La segmentation, règle de base

 

Mais pourquoi ce retour en force du «gender marketing»? Déjà, il fait vendre. Et la segmentation du marché reste une règle de base en marketing: «Il faut cibler les garçons et les filles, cela entraîne des achats plus nombreux. Or, le genre est une segmentation toute trouvée. Les âges aussi sont découpés: on trouve ainsi des tablettes pour bébés, pour les élèves de cours préparatoire, pour le collège…», souligne Marie Duru-Bellat, sociologue et professeur à Sciences Po.

 

Peut-être, aussi, un contrecoup aux débats suscités par le mariage pour tous autour des études de genres. Paradoxe, «ce débat a offert un boulevard à chacun, que ce soit les tenants de la complémentarité entre hommes et femmes, ou ceux, comme la philosophe Elisabeth Badinter, pour qui l'égalité passe par la ressemblance», estime Marie Duru-Bellat.

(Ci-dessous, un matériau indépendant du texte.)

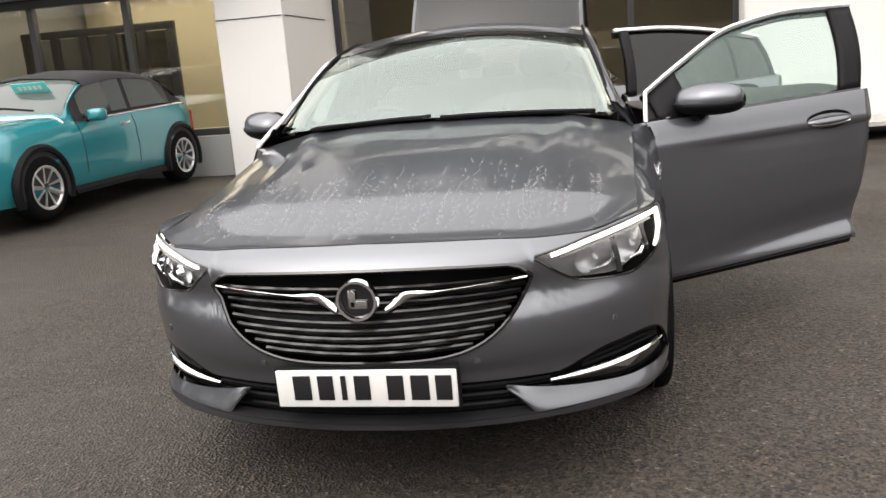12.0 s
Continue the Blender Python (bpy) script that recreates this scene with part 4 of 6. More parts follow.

Le tout accentué par une tendance anglo-saxonne – mais pas seulement – du retour au «masculinisme» (lire Stratégies n°1764): «La journaliste et auteur féministe Suzan Faludi et d'autres ont développé l'idée que les Etats-Unis ont subi le 11 septembre 2001 parce que les valeurs masculines étaient passées à la trappe», poursuit la sociologue. Conséquence logique (du point de vue des marketeurs): «Les hommes ont besoin de produits qui leur soient consacrés. Ils ont perdu un peu leurs repères», argumente Delphine Leroyer, de Signal. On compatit.

 

Focus : le monde du travail préservé

Le «gender marketing» ne s'applique pas dans tous les secteurs. Evident en cosmétique, il est à haut risque pour les produits liés au monde du travail, «territoire neutre» par excellence. «C'est risqué de sexuer les rôles dans le monde du travail, comme l'ont fait Stabilo ou Bic, un univers où se pose toujours la question de l'égalité de traitement entre les  hommes et les femmes. Les marques créent habituellement des codes esthétiques neutres», remarque Cécilia Tassin, directrice associée de l'agence design Black and Gold.